→ Record set
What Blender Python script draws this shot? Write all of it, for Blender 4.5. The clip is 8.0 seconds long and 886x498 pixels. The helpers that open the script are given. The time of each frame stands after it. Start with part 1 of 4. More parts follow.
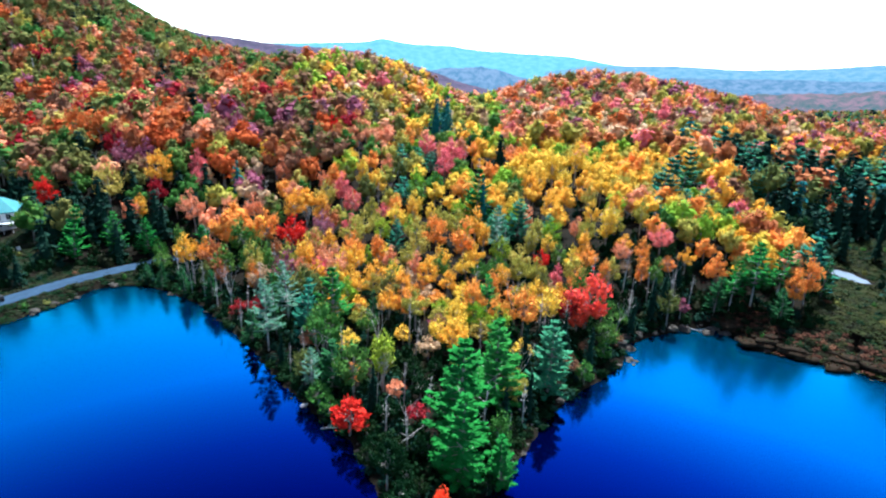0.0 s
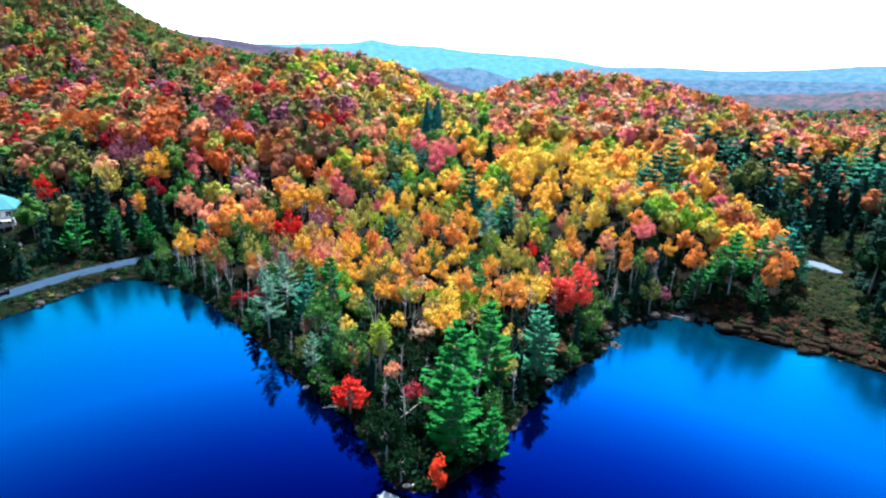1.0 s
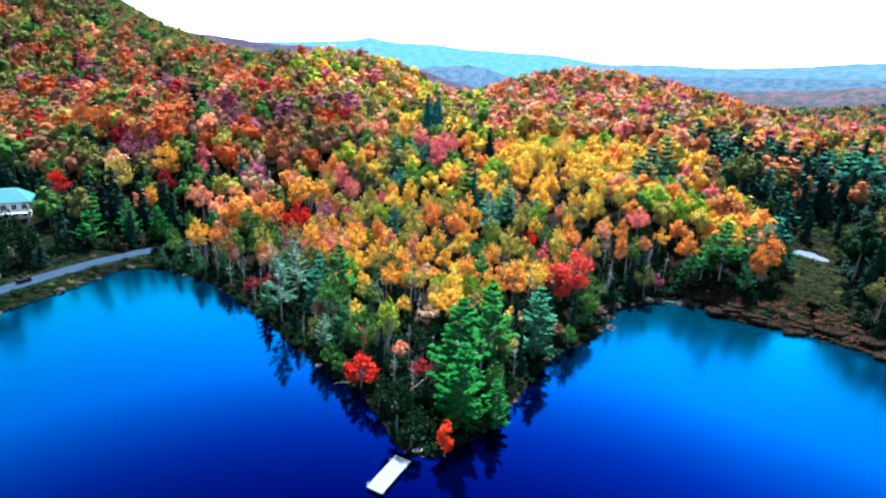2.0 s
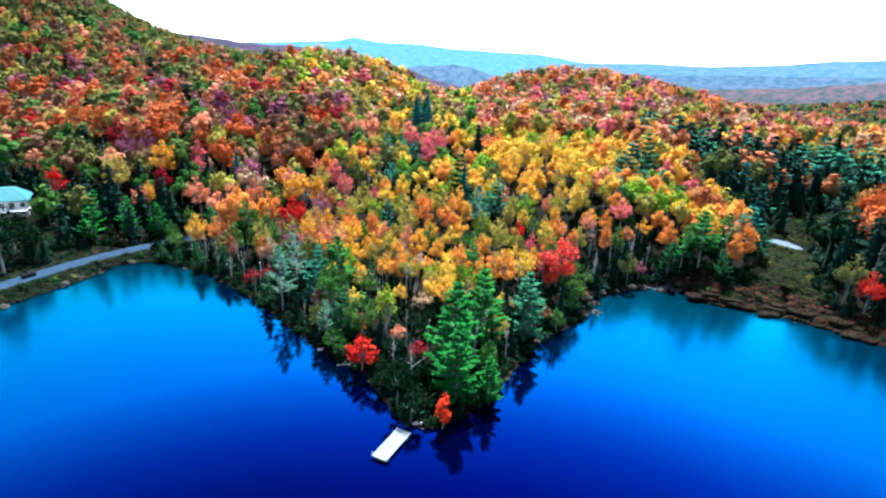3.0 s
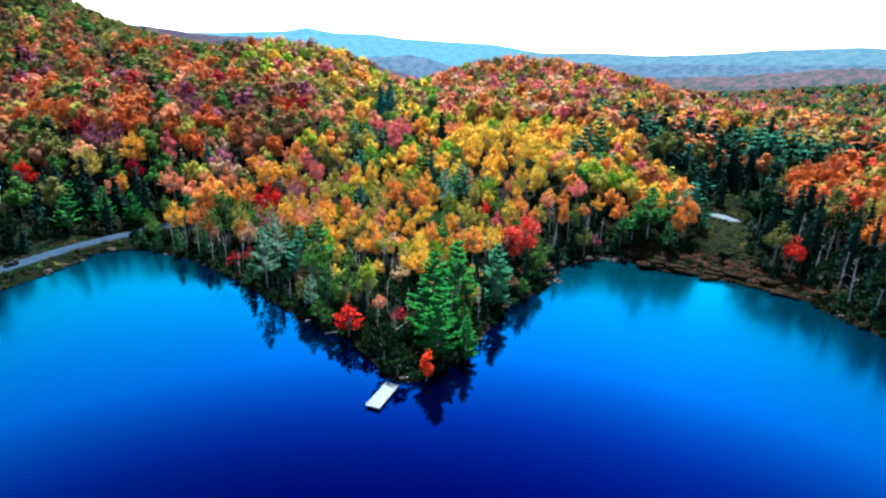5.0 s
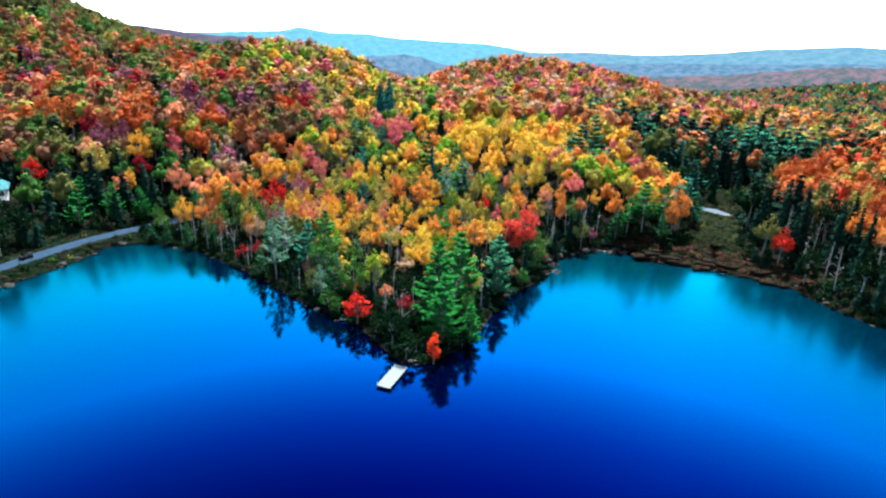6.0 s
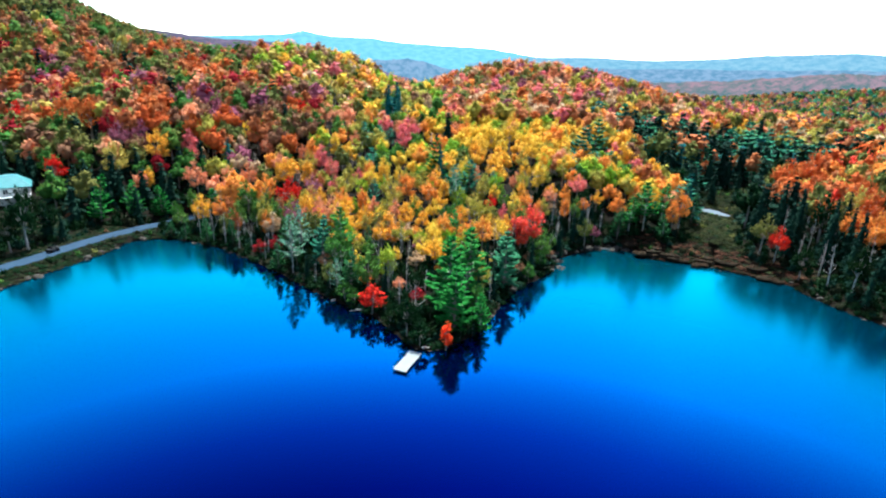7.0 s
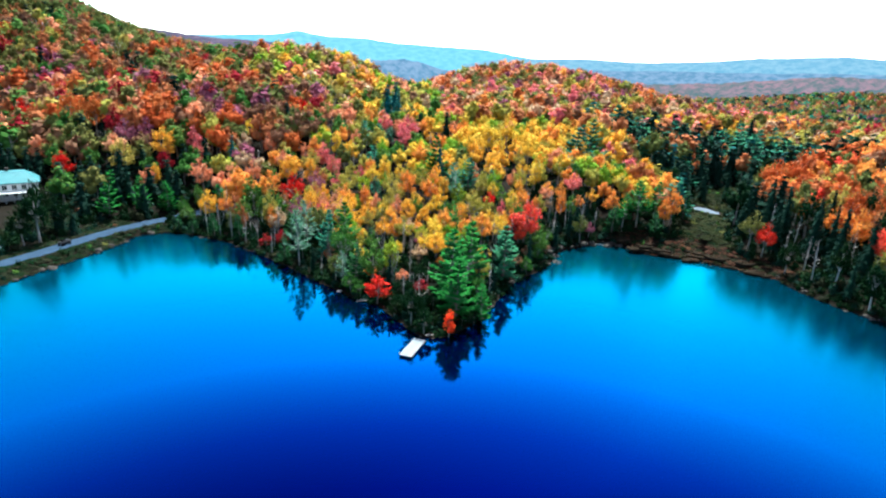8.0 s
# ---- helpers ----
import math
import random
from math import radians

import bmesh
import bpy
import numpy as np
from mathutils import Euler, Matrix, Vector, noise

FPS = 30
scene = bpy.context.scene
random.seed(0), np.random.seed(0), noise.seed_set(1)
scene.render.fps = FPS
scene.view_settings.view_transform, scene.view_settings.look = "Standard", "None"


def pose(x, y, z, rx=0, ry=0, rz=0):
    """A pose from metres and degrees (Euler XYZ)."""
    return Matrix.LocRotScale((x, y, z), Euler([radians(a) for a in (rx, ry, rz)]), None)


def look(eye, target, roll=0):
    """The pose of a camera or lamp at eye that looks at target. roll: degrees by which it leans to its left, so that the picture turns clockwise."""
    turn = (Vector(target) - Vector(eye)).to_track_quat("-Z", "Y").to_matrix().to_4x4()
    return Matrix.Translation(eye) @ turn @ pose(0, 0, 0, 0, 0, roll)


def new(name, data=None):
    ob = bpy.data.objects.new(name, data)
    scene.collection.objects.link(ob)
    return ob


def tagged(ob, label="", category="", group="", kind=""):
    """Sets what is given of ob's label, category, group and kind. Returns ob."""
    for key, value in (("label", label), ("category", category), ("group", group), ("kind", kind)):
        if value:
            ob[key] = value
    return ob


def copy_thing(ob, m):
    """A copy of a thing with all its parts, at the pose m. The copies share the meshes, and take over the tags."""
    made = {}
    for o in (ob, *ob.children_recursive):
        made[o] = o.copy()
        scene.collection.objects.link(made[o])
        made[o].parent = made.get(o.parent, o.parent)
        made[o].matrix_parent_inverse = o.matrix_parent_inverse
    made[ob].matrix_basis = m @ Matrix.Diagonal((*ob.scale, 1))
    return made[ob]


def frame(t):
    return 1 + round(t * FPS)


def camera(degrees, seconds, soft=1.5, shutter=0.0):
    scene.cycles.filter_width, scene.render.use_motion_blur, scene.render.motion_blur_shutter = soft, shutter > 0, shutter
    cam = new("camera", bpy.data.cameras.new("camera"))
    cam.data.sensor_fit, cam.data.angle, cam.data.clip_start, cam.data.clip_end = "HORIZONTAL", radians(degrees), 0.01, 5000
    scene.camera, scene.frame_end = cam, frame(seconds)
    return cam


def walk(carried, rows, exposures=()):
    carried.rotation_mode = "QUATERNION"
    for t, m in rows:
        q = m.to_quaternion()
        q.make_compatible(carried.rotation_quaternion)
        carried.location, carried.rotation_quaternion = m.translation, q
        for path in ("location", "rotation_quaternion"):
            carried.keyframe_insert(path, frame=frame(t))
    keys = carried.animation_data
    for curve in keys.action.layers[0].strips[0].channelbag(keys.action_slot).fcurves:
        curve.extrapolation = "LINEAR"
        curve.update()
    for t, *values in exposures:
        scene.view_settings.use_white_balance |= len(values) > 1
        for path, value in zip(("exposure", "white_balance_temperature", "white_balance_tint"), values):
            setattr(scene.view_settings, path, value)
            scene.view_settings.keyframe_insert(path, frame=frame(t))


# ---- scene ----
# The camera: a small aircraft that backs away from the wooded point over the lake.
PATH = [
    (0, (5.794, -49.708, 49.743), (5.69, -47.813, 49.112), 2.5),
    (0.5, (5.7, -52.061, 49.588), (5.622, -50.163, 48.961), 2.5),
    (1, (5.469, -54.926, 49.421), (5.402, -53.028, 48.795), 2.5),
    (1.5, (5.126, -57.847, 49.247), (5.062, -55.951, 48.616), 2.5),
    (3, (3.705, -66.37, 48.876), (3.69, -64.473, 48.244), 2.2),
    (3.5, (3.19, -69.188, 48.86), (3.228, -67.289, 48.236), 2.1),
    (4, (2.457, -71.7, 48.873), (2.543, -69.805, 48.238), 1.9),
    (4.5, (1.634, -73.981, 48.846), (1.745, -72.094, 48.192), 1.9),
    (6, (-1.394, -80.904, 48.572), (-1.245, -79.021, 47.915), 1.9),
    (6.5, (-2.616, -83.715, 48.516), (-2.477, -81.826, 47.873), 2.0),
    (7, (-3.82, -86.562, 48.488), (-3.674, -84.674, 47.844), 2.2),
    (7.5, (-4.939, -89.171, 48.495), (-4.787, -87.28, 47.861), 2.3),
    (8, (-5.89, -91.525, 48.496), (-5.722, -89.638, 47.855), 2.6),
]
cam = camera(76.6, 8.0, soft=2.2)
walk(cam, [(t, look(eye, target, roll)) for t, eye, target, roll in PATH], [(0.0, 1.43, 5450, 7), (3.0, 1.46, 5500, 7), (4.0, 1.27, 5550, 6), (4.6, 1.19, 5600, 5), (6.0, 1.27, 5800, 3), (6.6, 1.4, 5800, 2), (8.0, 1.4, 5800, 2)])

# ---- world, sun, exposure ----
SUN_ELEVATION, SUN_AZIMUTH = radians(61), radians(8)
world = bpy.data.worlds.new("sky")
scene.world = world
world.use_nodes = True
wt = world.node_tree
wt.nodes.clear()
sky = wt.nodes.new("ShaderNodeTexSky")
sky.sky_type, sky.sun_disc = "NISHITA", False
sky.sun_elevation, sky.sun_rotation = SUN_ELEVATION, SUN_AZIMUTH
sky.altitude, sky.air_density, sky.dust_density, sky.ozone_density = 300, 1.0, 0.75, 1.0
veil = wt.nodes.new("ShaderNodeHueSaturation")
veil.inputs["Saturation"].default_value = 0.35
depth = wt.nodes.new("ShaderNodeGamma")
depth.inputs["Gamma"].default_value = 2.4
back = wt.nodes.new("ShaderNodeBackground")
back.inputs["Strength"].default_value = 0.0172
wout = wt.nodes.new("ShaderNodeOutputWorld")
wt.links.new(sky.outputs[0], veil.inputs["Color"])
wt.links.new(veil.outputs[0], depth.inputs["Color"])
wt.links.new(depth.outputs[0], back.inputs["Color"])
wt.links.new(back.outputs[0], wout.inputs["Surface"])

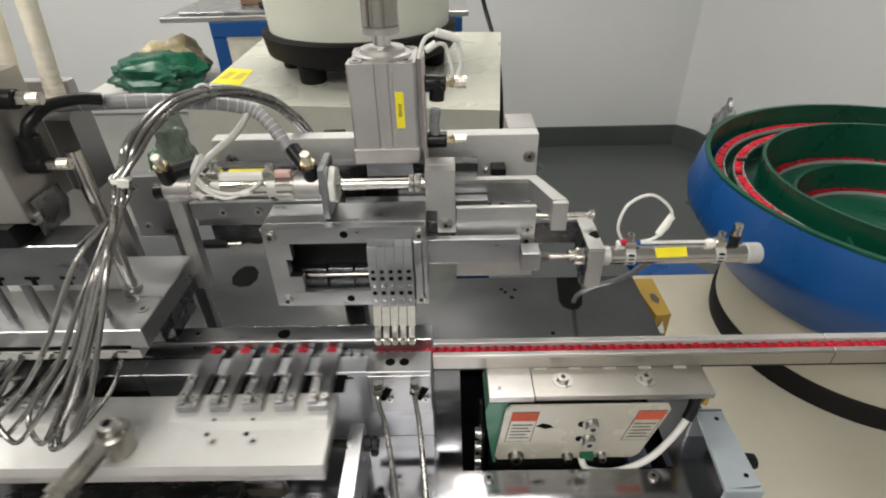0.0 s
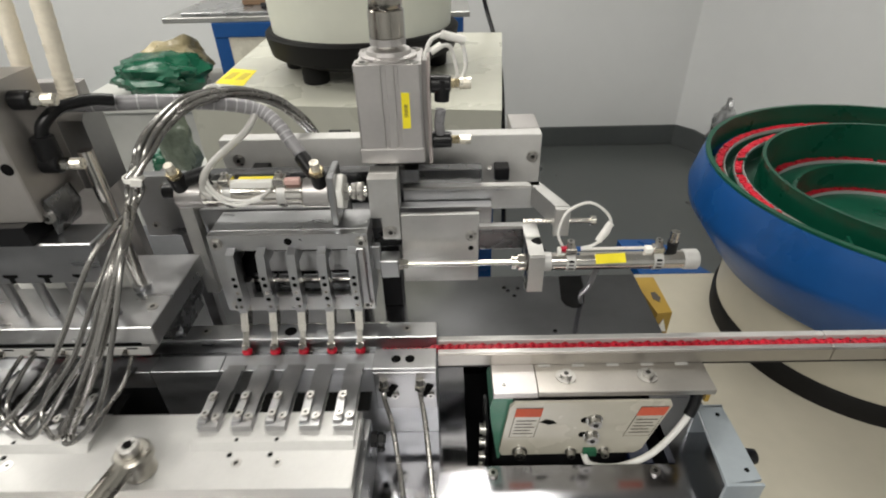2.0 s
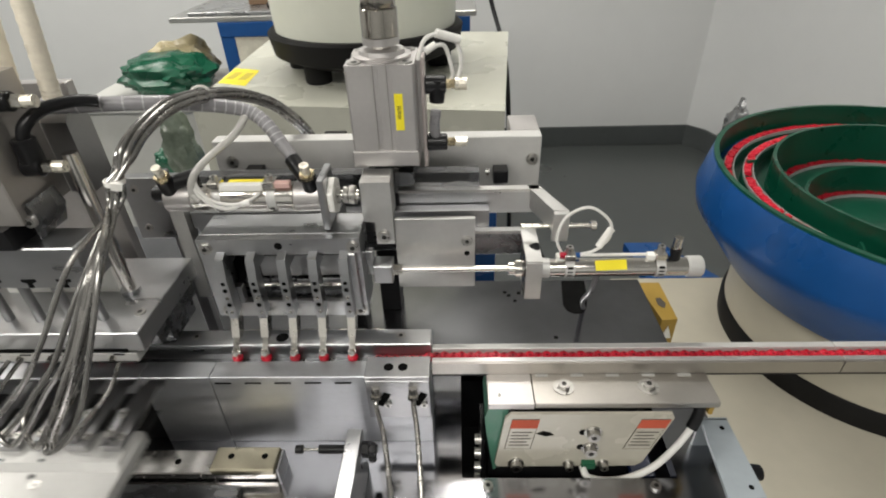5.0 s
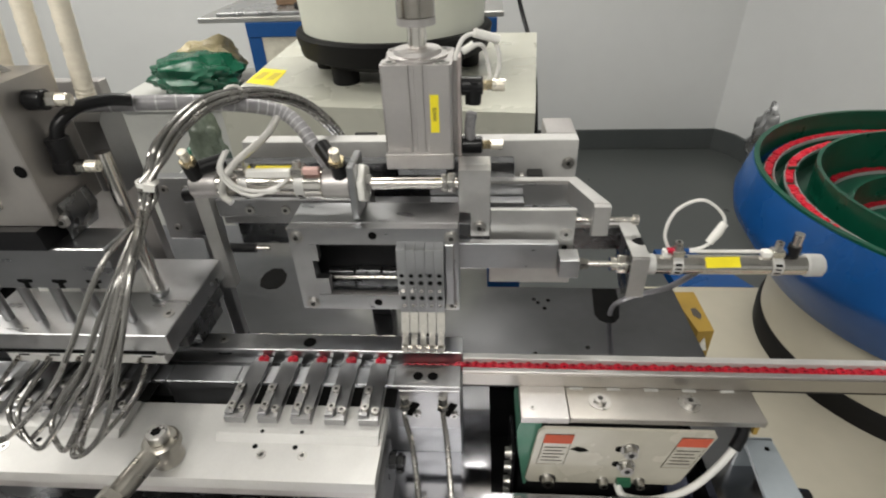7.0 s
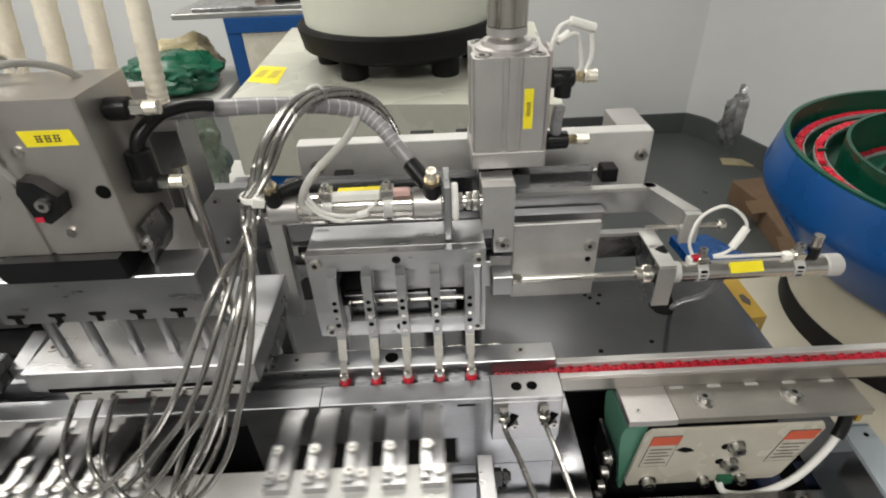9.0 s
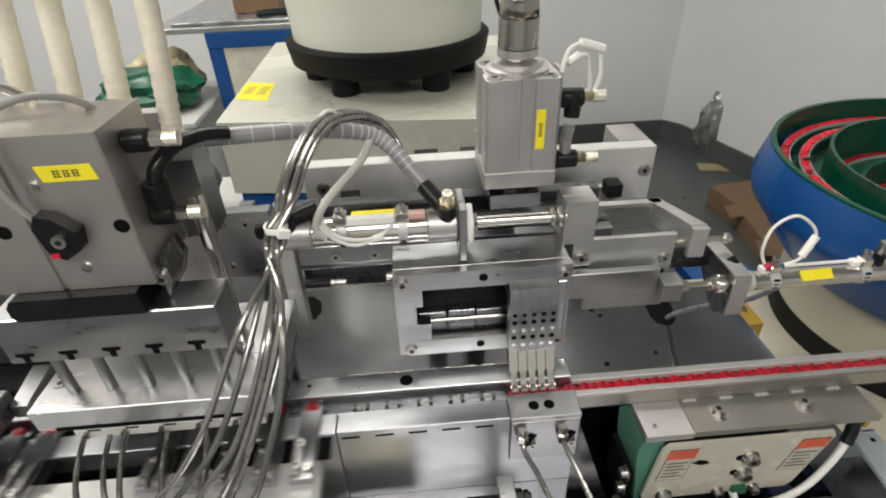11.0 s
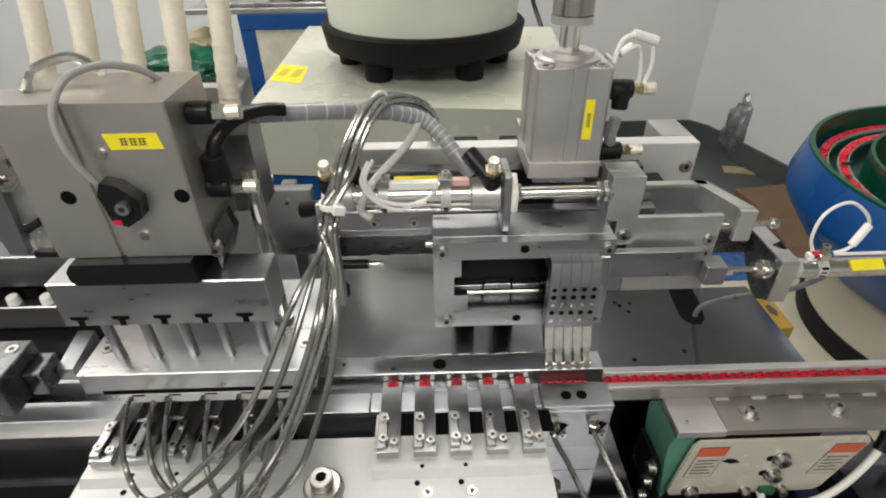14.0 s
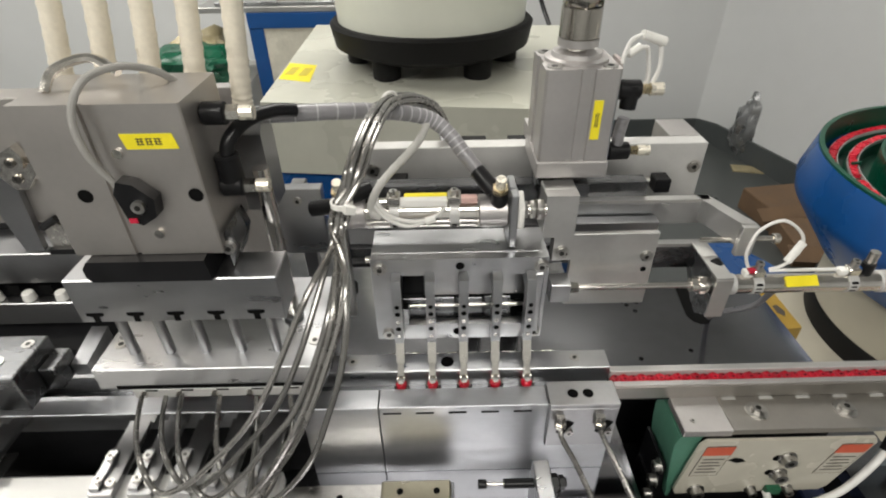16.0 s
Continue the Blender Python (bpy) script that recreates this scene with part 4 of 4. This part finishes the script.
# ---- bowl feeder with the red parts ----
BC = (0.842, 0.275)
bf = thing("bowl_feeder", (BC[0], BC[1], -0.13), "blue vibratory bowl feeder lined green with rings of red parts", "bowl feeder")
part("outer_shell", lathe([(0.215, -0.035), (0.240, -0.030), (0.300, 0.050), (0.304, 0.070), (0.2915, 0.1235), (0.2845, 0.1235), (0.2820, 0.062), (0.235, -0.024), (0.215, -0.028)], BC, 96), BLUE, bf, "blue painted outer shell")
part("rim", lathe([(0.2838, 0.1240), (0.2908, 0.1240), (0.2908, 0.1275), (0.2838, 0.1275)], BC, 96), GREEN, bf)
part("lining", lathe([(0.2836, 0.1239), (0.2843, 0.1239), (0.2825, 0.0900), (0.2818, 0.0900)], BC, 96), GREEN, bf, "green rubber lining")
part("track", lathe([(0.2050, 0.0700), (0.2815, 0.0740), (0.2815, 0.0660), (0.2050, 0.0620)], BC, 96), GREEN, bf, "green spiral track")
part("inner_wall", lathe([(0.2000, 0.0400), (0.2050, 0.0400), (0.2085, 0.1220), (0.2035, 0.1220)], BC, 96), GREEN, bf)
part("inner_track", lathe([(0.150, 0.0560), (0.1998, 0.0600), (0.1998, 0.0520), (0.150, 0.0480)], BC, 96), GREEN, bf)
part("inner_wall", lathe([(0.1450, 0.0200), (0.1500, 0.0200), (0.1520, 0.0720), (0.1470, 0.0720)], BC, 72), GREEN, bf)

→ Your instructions
Each line above that includes "made" counts once; state the total and nothing more.

→ Correct output
7